Short exercise:
Extract exactly the run of lines starting at the line that holds "for t, m in" and ending at the line that holds "carried.keyframe_insert(path, frame=frame(t))", both included.

╭─ Data

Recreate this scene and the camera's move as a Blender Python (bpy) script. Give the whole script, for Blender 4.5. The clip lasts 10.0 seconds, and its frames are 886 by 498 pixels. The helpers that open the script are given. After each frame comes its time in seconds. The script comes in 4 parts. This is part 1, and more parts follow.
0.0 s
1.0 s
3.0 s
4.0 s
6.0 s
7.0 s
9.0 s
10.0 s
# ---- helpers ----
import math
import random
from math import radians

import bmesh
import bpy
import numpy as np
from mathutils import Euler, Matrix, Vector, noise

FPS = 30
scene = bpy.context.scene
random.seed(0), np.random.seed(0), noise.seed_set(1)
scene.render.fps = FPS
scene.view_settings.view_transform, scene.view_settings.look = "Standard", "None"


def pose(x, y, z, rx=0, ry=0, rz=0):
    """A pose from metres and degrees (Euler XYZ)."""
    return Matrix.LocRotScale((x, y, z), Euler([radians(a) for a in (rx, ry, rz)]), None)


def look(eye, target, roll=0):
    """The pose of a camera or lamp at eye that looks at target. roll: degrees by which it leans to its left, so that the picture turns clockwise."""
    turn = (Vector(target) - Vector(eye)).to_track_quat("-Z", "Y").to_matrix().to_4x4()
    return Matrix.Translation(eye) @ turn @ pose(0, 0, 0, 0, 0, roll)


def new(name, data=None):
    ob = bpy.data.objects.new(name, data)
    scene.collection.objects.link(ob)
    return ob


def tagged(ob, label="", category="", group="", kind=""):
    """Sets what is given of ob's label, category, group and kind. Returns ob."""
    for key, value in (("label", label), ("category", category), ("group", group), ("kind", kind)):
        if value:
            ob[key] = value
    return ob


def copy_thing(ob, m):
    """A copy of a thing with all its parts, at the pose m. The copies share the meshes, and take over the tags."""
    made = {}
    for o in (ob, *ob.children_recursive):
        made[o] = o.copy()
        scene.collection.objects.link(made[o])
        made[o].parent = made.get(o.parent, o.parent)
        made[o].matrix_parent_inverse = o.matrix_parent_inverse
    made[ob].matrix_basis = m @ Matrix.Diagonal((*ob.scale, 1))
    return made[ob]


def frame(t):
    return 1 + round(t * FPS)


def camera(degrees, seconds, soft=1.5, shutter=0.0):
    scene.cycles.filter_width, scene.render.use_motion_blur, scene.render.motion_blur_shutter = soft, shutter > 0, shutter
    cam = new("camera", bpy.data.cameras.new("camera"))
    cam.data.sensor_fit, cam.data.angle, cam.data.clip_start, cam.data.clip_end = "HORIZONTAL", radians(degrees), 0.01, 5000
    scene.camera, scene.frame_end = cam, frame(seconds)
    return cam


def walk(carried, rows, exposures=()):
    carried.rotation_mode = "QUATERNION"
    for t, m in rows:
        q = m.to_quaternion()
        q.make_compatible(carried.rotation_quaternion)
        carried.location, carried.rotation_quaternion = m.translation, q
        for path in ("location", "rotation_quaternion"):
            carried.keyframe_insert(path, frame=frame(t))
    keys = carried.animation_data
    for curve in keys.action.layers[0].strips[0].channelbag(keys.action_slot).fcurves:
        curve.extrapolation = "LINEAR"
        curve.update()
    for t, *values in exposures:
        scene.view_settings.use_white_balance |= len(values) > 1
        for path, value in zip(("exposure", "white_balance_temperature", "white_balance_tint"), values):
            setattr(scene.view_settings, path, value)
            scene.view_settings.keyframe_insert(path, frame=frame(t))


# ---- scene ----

╰─

Solved problem:
    for t, m in rows:
        q = m.to_quaternion()
        q.make_compatible(carried.rotation_quaternion)
        carried.location, carried.rotation_quaternion = m.translation, q
        for path in ("location", "rotation_quaternion"):
            carried.keyframe_insert(path, frame=frame(t))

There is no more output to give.